Proof: We have x+y = (x+y)² = x² + xy + yx + y²
using x² = x and y² = y this reduces to xy + yx = 0.
but x = x² = (-x)² = -x. so xy – yx = 0.

Modification of the Mora Algorithm

The heart of the Gröbner basis technology is a reduction algorithm similar to a step in division. We order the terms in the polynomial ring. Suppose cW is a term in a polynomial f. Let g be a polynomial whose leading term is aX. Suppose X is a subword of W – so W = LXR. If the coefficients lie in a field, we can reduce f by g by replacing f by f-(c/a)LgR. This replaces cW by terms of lower order.

We must modify this in case of integer coefficients. In this case, for example, we cannot expect to eliminate f = 3x by using g=2x. We can, however, expect to replace 3x by a smaller term (or sum of terms). This is accomplished by ordering the coefficients. We order the integers using:

0 < -1 < 1 < -2 < 2 ….

And then we order terms by

cW < dX if either W < X

or W=X and c < d.

With the setup as in the first paragraph, we reduce f by g by replacing f by f‑qLgR where q is chosen so that c-aq is as small as possible in the ordering of integers.

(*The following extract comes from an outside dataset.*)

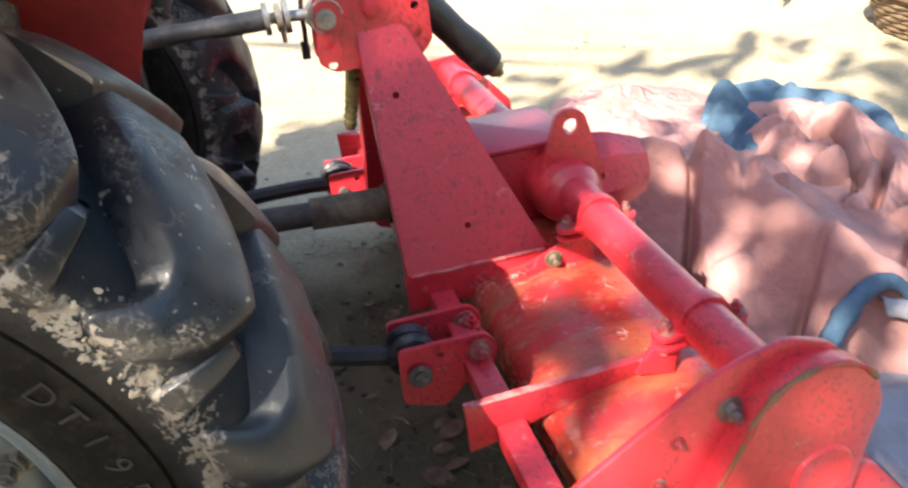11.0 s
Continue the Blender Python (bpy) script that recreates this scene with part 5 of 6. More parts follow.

The basis algorithm is similar to the Mora algorithm. Given f₁ and f₂ we find, if possible, aX where X is a “match” of the leading monomials and a is chosen so that it reduces non-trivially by the leading coefficients. We reduce p_i = aX - q_iL_if_iR_i by elements in the current basis. This amounts to reducing aX in two different ways. The reduction of p₁-p₂ is added to the basis if it is non-zero.

[1] In his Carus monograph, Noncommutative Rings, Herstein shows how general versions of some commutativity theorems can be obtained using the structure theory for rings.

[2] This is the point of view taken in my earlier work (joint with Helton) on simplification of expressions that arise in operator theory.

[3] If the starting set is not large enough, we can see long computation times, some infinite bases, and ideals which do not contain xy-yx. For this reason an attempt to select substitutions dynamically has not been successful. If, on the other hand, the starting set is too large, time is lost on computations which do not have direct bearing on the problem.